Professor talks art and politics in the Middle East at Global Café


Courtesy of Harvey Kapnick Center for Business Institutions

The Center for International and Area Studies, 2010 Sheridan Road. The Global Café invited Prof. Silverstein to talk on Middle Eastern culture and politics at a Wednesday night talk.

Anushuya Thapa, Reporter

The Global Café hosted a discussion on “War and Music in Syria” with Communication prof. Shayna Silverstein Wednesday at the Center for International and Area Studies.

The event consisted of a roundtable dinner discussion where Silverstein discussed her research on the politics and aesthetics of music in Syria and the Middle East. Silverstein showed various art pieces including performance art, dance and music rooted in Middle Eastern culture and politics.

A piece by Mithkal Alzghair, a Syrian dancer, showed performers dancing Dabke, a Levantine folk dance traditionally associated with weddings and community gatherings. The piece featured little music, instead focusing on a repetitive footwork routine.

Silverstein said this performance was a way to express the choreographer’s frustrations with media representations of Syrian refugees.

“He created this work in order to say, ‘Here I am as a Syrian, and I am performing in front of you, and I want you to engage with me and with my corporeal form, my body,’” Silverstein said. “‘So that means listening to my feet stomp on the floor, that means hearing me breathe while I go through the labor of performing for you.’”

After Silverstein’s presentation, students asked about European influences in the politicization of art and Silverstein’s interest in Syria. Silverstein said her interest in the Middle East came from the post-9/11 political atmosphere in which she began graduate school.

Silverstein started studying Arabic. She later traveled to Syria and became interested in classical Arab art music known as Tarab.

“I wanted to know more about who is the perceived enemy of the forever war,” Silverstein said.

Lekisha Gunn, a graduate student and Global Café mentor, said “War and Music in Syria” had the biggest turnout of the winter quarter event series.

Communication sophomore Karina Patel was among the attendees and said she had previously attended a talk given by Tania El Khoury, a performance artist whose work was mentioned during the event. El Khoury, who focuses on interactivity and the political potential of art, came to Northwestern in April 2019 to give an artist talk.

“The best part was watching all the different examples of different forms of art that I would have never come across,” Patel said.

Communication sophomore Claire Kwon said she was interested in the event because she came from a dance background.

“I love learning about new dance styles,” Kwon said. “Especially how traditional dance styles can be taken and modernized, and seeing how different influences can add to those styles.”

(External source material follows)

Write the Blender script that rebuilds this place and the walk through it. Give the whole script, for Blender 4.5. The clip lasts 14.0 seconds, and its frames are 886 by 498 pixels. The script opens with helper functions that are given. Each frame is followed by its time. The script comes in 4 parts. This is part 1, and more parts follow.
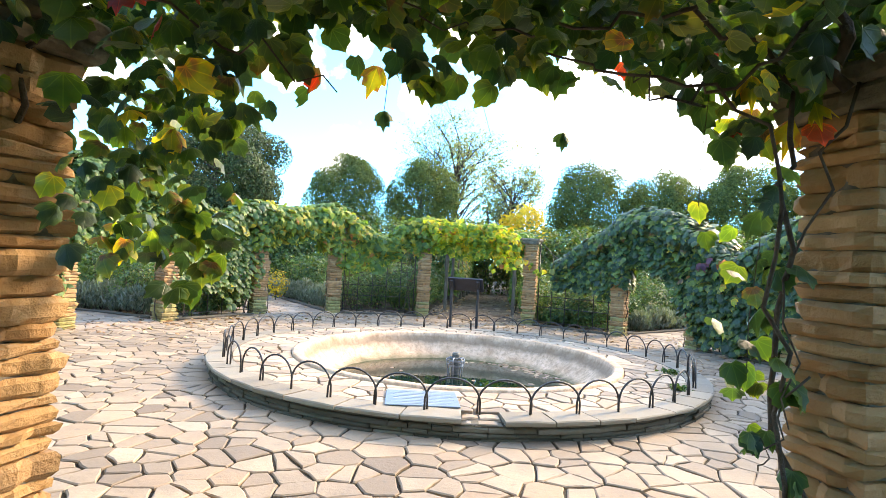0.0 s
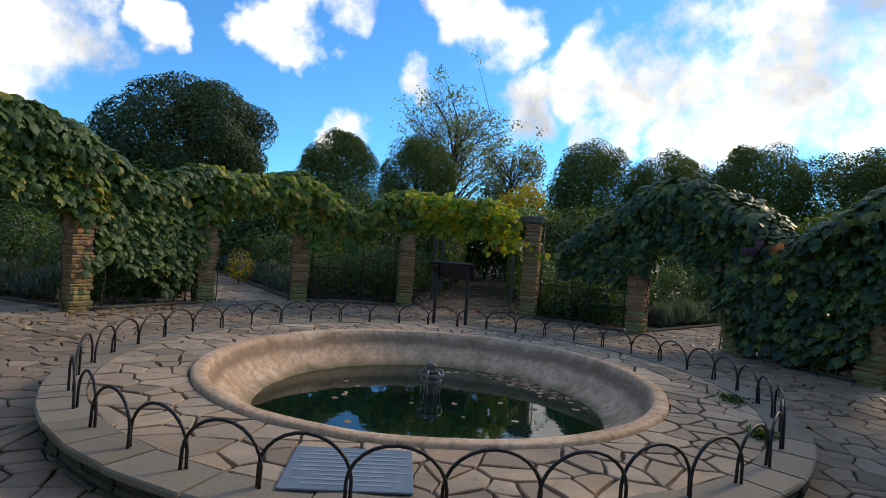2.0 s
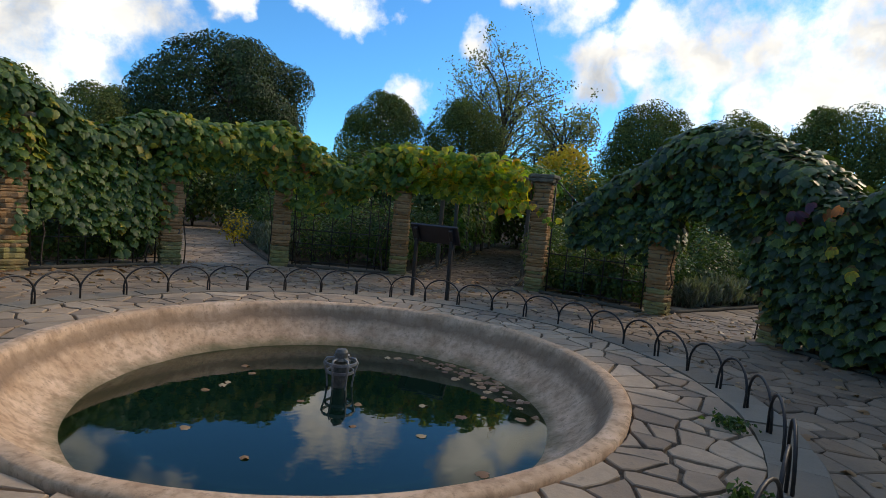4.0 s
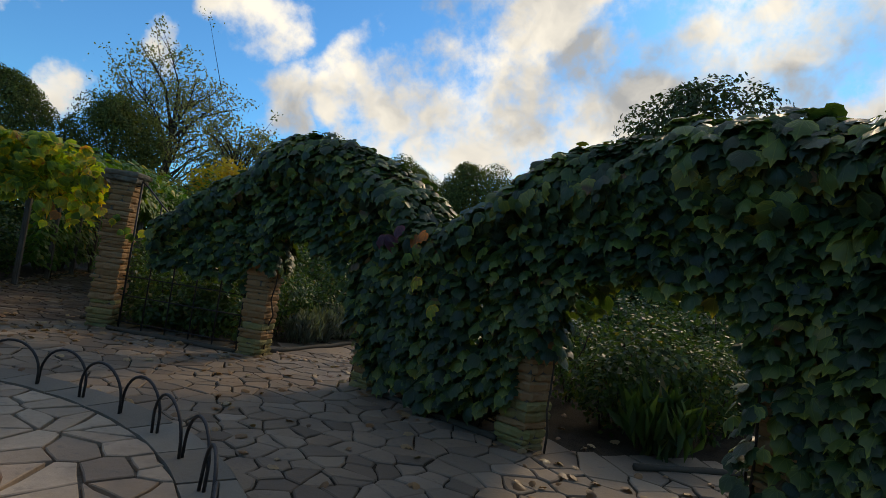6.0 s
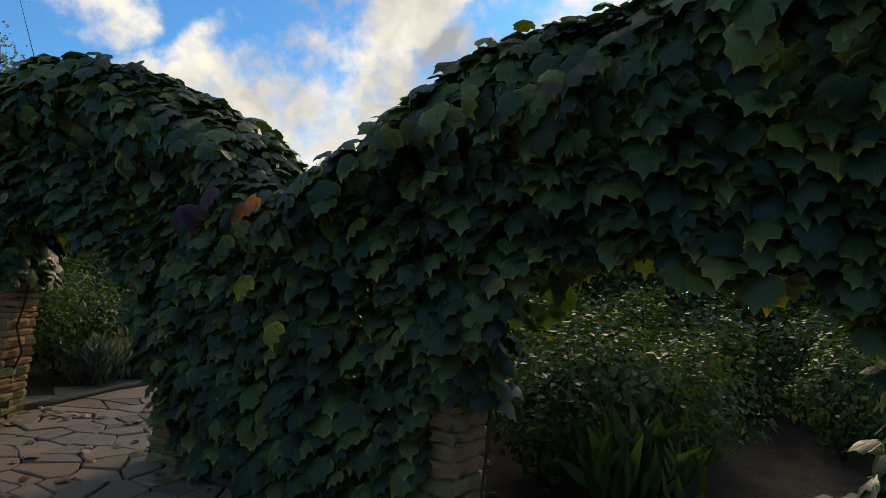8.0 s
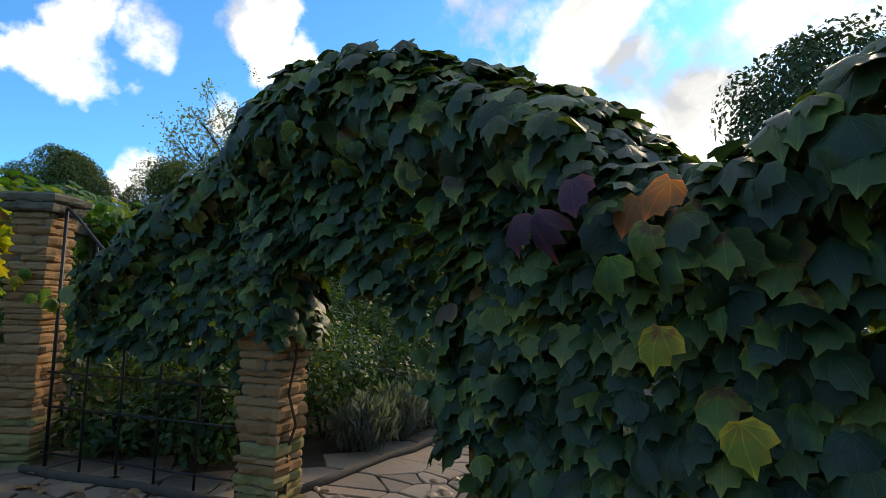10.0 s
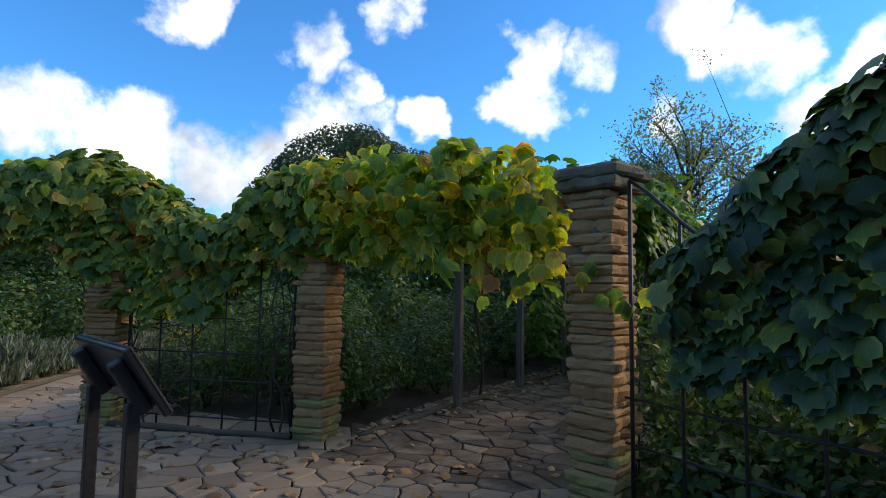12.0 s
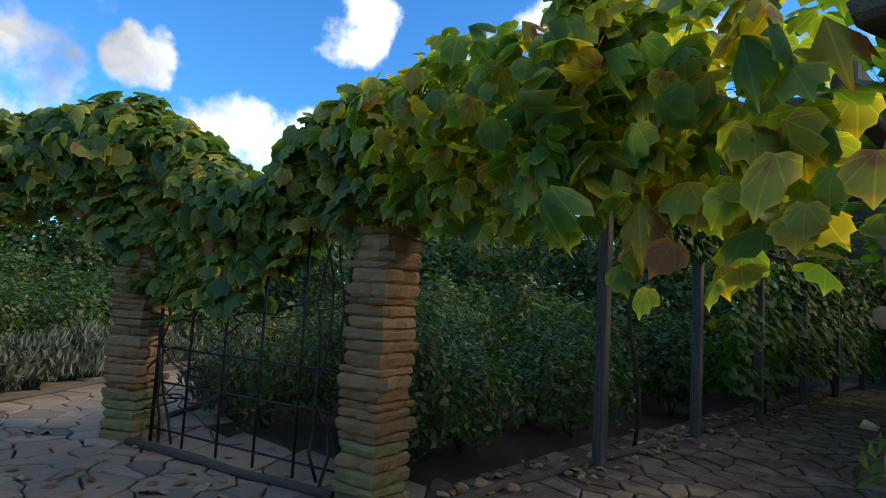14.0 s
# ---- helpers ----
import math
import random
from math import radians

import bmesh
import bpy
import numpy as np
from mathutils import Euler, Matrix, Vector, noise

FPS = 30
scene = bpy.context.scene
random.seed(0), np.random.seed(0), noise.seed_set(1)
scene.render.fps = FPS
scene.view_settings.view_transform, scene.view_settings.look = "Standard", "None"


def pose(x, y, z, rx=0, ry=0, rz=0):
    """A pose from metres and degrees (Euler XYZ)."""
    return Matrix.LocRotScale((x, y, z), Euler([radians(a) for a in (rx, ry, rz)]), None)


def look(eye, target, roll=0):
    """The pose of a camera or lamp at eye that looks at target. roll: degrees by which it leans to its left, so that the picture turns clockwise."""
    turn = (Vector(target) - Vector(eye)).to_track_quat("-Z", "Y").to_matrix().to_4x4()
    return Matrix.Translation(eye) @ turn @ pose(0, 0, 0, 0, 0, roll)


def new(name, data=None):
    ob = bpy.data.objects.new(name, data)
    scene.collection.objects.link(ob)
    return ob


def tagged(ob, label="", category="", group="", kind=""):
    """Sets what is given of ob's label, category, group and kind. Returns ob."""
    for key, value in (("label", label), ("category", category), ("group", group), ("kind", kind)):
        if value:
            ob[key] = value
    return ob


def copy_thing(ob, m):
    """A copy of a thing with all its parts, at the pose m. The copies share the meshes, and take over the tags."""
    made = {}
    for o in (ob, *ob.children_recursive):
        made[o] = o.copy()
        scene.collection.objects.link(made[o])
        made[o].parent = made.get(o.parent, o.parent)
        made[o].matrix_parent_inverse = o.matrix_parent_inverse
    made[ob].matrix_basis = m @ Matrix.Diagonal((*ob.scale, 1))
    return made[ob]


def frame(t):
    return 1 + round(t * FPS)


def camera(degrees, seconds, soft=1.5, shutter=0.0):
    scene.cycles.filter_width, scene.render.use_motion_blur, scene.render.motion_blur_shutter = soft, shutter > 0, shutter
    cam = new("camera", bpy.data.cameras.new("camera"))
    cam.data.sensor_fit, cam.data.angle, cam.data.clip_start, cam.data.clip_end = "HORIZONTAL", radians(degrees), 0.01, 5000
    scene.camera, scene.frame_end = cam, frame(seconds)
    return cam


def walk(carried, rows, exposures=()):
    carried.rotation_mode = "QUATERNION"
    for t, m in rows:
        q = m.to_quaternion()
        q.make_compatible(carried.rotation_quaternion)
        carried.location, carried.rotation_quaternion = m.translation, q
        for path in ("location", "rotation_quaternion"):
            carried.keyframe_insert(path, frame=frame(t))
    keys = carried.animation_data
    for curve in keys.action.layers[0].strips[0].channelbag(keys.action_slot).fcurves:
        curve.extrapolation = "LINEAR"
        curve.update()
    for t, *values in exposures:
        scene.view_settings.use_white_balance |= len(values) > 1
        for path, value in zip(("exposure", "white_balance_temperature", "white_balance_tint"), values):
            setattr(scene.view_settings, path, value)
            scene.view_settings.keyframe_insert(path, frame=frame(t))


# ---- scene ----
# ---- camera ----
cam = camera(77.0, 14.0, soft=0.7)
ROWS = [
    (0, -0.024, -0.051, 1.609, 0.21, 1.35, -3.35),
    (0.5, -0.014, 0.631, 1.610, 0.08, 1.11, -3.35),
    (1, -0.007, 1.257, 1.608, 0.13, 0.64, -3.36),
    (1.5, 0.108, 1.838, 1.590, -0.17, 0.05, -3.79),
    (2, 0.278, 2.385, 1.563, 0.05, -0.32, -4.04),
    (2.2, 0.354, 2.582, 1.552, 0.49, -0.63, -4.37),
    (4.3, 1.793, 4.294, 1.519, 6.72, -4.25, -5.43),
    (4.5, 1.917, 4.463, 1.506, 6.47, -4.06, -6.32),
    (5, 2.311, 4.862, 1.491, -1.82, -1.89, -7.78),
    (5.5, 2.827, 5.265, 1.516, -13.30, 0.67, -8.46),
    (6, 3.278, 5.749, 1.549, -25.63, 2.65, -8.38),
    (6.5, 3.688, 6.298, 1.525, -31.04, 2.60, -7.07),
    (7, 4.011, 6.839, 1.524, -36.62, 3.28, -5.71),
    (7.2, 4.123, 7.037, 1.525, -38.62, 3.47, -5.18),
    (9.3, 4.642, 9.073, 1.572, -31.69, 5.08, -2.64),
    (9.5, 4.580, 9.267, 1.581, -27.89, 5.38, -2.41),
    (10, 4.355, 9.741, 1.552, -18.27, 5.27, -1.55),
    (10.5, 4.132, 10.230, 1.544, -9.50, 5.16, -1.80),
    (11, 3.853, 10.682, 1.563, 0.35, 4.95, -1.57),
    (11.5, 3.506, 11.195, 1.508, 13.68, 4.69, -1.36),
    (12, 3.166, 11.660, 1.512, 26.05, 4.48, -0.77),
    (12.5, 2.937, 12.180, 1.516, 26.01, 4.28, -0.65),
    (13, 2.799, 12.804, 1.515, 26.09, 4.35, -0.70),
    (13.5, 2.547, 13.317, 1.527, 31.27, 4.31, -1.35),
    (14, 2.294, 13.740, 1.399, 41.18, 4.93, -3.25),
]
STOPS = [(0.0, 2.4, 8500), (0.3, 2.3, 8500), (0.6, 1.7, 8500), (1.0, 0.88, 8300), (1.5, 0.06, 7800), (2.0, -0.05, 7800), (4.5, -0.12, 8200), (5.5, -0.3, 8700), (6.5, -0.75, 8700), (7.2, -0.95, 8700), (9.3, 0.3, 8700), (10.0, 0.2, 8300), (11.0, 0.2, 7700), (12.5, 0.12, 7100), (14.0, 0.2, 7100)]
EXPOSURES = [(t, s, warm, 10) for t, s, warm in STOPS]
walk(cam, [(t, pose(x, y, z, 90 + pitch, roll, yaw)) for t, x, y, z, yaw, pitch, roll in ROWS], EXPOSURES)

# ---- plan ----
CX, CY = 0.24, 8.62          # middle of the pool
R_RIM, R_HOOP, R_KERB = 2.45, 3.36, 3.60
Z_KERB, Z_WATER = 0.2, -0.20
rng = np.random.default_rng(7)


def ring(deg, r):
    """A plan point round the pool; degrees clockwise from straight ahead."""
    a = radians(deg)
    return CX + r * math.sin(a), CY + r * math.cos(a)


# pillars in order round the square, from the left of the entrance, clockwise
PILLARS = [("L0", -1.73, 2.02), ("L1", *ring(-144, 7.0)), ("L2", *ring(-128, 7.0)), ("L3", *ring(-111, 7.0)), ("L4", *ring(-95, 7.1)),
           ("Z", -6.95, 10.05), ("A", -6.05, 12.05), ("B", -4.82, 14.37), ("C", -3.15, 15.80), ("D", -0.62, 16.42), ("E", 2.42, 15.80),
           ("F", 4.50, 14.28), ("G", 5.72, 12.55), ("H", 6.60, 10.38), ("I", 7.30, 8.15), ("J", *ring(107, 7.0)), ("K", *ring(122, 7.0)),
           ("M", *ring(139, 6.9)), ("N", *ring(154, 6.9)), ("R0", 1.60, 2.10)]
PIL = {n: (x, y) for n, x, y in PILLARS}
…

The Global Café event series, which occurs every Wednesday night, features professors from different departments. On Feb. 16 the series will feature Weingberg prof. Ji-Yeon Yuh, who will discuss the global consequences of the Korean War.

Gunn said Global Café’s talks invite students and professors to build relationships with each other by talking about their projects and research.

Maria De Simone, another mentor at Global Café, said working as a mentor gave her more opportunities to build relationships with undergraduates. As mentors, De Simone and Gunn hold office hours and talk to students about fellowship and research opportunities as well as career trajectories.

“For us,” De Simone said, “it’s an experience that hopefully one day will be our job.”